Des chercheurs du PSI montrent que les interactions magnétiques revêtent une importance primordiale pour les supraconducteurs à haute température à base de fer

Scientifiques et ingénieurs rêvent depuis longtemps d’un matériau capable de conduire le courant électrique à température ambiante, sans perte d’énergie. Il y a 25 ans environ, des chercheurs ont découvert pour la premières fois des matériaux supraconducteurs à des températures relativement élevées : les cuprates supraconducteurs (supraconducteurs à base de cuivre). Une nouvelle classe de supraconducteurs, découverte il y a tout juste quelques années, présente elle aussi cette propriété : les supraconducteurs à haute température à base de fer. des scientifiques de l’Institut Paul Scherrer (PSI), à Villigen, ont mis à jour Avec leurs collègues chercheurs chinois et allemands,de nouvelles connaissances concernant cette classe de supraconducteurs. Ces résultats expérimentaux, issus de la recherche fondamentale, indiquent que les interactions magnétiques revêtent une importance primordiale pour le phénomène de la supraconductivité à haute température. A l’avenir, ces connaissances pourraient contribuer au développement de supraconducteurs présentant de meilleures propriétés techniques.

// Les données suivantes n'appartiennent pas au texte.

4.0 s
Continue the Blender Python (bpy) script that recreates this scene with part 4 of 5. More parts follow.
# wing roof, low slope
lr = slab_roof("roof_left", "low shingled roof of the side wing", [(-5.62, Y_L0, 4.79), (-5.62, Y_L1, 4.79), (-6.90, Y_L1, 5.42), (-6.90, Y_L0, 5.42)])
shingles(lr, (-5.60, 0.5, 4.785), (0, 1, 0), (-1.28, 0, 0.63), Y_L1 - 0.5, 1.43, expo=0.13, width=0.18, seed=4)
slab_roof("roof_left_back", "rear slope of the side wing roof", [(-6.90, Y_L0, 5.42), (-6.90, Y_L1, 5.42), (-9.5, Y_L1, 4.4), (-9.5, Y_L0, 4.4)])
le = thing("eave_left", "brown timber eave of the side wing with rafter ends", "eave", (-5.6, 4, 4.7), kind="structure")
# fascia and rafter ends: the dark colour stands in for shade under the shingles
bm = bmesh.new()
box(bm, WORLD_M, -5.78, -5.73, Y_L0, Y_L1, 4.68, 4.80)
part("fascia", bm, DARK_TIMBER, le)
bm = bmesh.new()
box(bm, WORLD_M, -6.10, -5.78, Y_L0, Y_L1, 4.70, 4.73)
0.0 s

Principe de l’expérience RIXS. L’échantillon est irradié par de la lumière de type rayons X émise par le SLS, et provocant à l’intérieur de l’échantillon une onde de spin, et donc une perte d’énergie. Analyser les propriétés de la lumière déviée permet d’obtenir des informations sur les ondes de spin. (Graphique : Markus Fischer / PSI)
Thorsten Schmitt (à gauche) et Kejin Zhou (à droite), chercheurs au PSI Chargement d'un échantillon de matériau dans l'installation de mesure au poste RIXS de la ligne de lumière ADRESS. Les rayons X permettent ici l'analyse de matériaux avec une précision très élevée. (Photo : Scanderbeg Sauer Photography)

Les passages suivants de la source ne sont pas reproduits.